*PROMPT:* Find each line with "noise" and copy it.

*DATA EXTRACT:*

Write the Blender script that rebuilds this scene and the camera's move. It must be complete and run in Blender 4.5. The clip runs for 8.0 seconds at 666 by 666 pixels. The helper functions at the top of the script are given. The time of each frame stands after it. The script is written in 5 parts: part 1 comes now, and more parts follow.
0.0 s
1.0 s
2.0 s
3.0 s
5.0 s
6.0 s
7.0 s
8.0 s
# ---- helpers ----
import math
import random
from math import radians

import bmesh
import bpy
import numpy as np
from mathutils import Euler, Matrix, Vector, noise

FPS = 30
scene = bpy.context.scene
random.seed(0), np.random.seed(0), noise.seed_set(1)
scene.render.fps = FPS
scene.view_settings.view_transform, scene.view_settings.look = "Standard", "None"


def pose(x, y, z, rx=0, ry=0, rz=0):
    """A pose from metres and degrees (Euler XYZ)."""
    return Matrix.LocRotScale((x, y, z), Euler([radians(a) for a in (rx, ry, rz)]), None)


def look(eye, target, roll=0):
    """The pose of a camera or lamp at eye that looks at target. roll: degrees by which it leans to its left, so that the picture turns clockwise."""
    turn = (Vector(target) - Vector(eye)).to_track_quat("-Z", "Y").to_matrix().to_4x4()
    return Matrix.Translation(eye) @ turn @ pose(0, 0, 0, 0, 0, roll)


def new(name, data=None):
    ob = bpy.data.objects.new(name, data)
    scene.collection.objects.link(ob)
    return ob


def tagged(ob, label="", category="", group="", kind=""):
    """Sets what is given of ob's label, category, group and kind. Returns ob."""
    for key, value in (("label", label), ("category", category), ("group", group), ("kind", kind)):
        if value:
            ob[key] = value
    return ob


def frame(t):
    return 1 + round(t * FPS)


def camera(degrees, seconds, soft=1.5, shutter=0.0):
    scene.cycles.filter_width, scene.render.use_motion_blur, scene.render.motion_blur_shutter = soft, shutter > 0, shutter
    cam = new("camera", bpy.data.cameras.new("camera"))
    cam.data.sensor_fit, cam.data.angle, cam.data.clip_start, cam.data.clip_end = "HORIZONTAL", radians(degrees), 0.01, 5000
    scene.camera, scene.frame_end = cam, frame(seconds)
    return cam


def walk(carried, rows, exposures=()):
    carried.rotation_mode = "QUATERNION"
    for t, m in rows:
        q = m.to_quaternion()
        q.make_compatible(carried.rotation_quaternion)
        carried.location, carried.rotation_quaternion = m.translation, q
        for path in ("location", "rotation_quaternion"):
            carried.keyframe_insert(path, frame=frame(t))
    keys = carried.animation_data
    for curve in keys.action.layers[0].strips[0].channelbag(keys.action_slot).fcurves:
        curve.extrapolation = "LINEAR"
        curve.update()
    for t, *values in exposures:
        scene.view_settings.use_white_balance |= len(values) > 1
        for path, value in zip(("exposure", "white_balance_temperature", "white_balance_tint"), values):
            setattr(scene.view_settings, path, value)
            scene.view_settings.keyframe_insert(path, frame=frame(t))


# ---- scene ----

*COMPLETE ANSWER:*
from mathutils import Euler, Matrix, Vector, noise
random.seed(0), np.random.seed(0), noise.seed_set(1)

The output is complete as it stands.